- Mammoth, Missouri
- Coordinates: 36°32′09″N 92°24′03″W﻿ / ﻿36.53583°N 92.40083°W
- Country: United States
- State: Missouri
- County: Ozark
- Elevation: 669 ft (204 m)
- Time zone: UTC-6 (Central (CST))
- • Summer (DST): UTC-5 (CDT)
- Area code: 417
- GNIS feature ID: 733841

= Mammoth, Missouri =

Unincorporated community in the U.S. state of Missouri

Mammoth is an unincorporated community in Ozark County, Missouri, United States. Mammoth is located along Missouri Route T, 5 mi south-southeast of Gainesville. Mammoth is situated on the confluence of the Possum Walk Creek flowing into Lick Creek. The mouth of Little Creek is located 1 mi northwest of Mammoth on Lick Creek.

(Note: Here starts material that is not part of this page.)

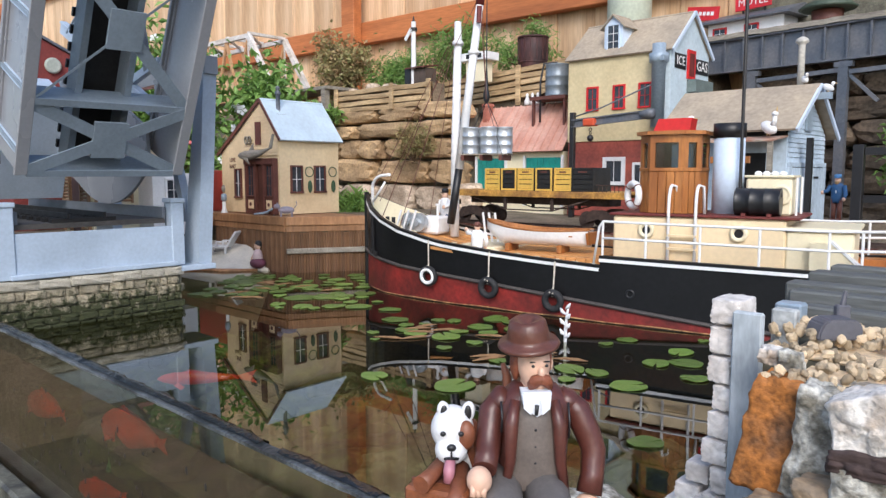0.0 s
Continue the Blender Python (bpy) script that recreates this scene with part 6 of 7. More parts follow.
def build_terrace():
    # pale timber truss bridge high on the bank
    t = thing("truss_bridge", site(-1.47, 1.25, 0.455), "pale weathered wooden truss bridge high on the bank", "bridge")
    PW = mat("bleached_wood", (0.66, 0.64, 0.62), 0.8, 0, 0.2, 30, 0.15, 200, 0.3, col2=(0.48, 0.42, 0.36), stretch=(0.4, 1, 1))
    TW = mat("tan_wood", (0.48, 0.28, 0.14), 0.8, 0, 0.2, 30, 0.15, 200, 0.3)
    for y in (0.0, 0.16):
        bm = B()
        beam(bm, (-0.60, y, 0.222), (0.0, y, 0.222), 0.014, 0.016)
        part("top_chord", bm, PW, t)
        bm = B()
        beam(bm, (0.0, y, 0.226), (0.165, y, 0.0), 0.016, 0.020)
        part("end_post", bm, PW, t)
        for x0, x1 in ((0.0, -0.08), (-0.15, -0.08), (-0.15, -0.23), (-0.30, -0.23)):
            bm = B()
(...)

The area was known as "Lick Valley' and had a post-office established the 28th of June, 1872. The postmaster was Joseph C. Miller, a former Union private in the Ozark County Home Guard Regiment Mounted Cavalry, under the leadership of Captain Thomas B. S. Stone, Company A.

Lick Valley Post-office was discontinued the 6th of March, 1876.

The name Mammoth came into official use with the establishment of the Mammoth Post Office in 1902 by the local post master, William Dye. The post office at Mammoth was discontinued in 1955.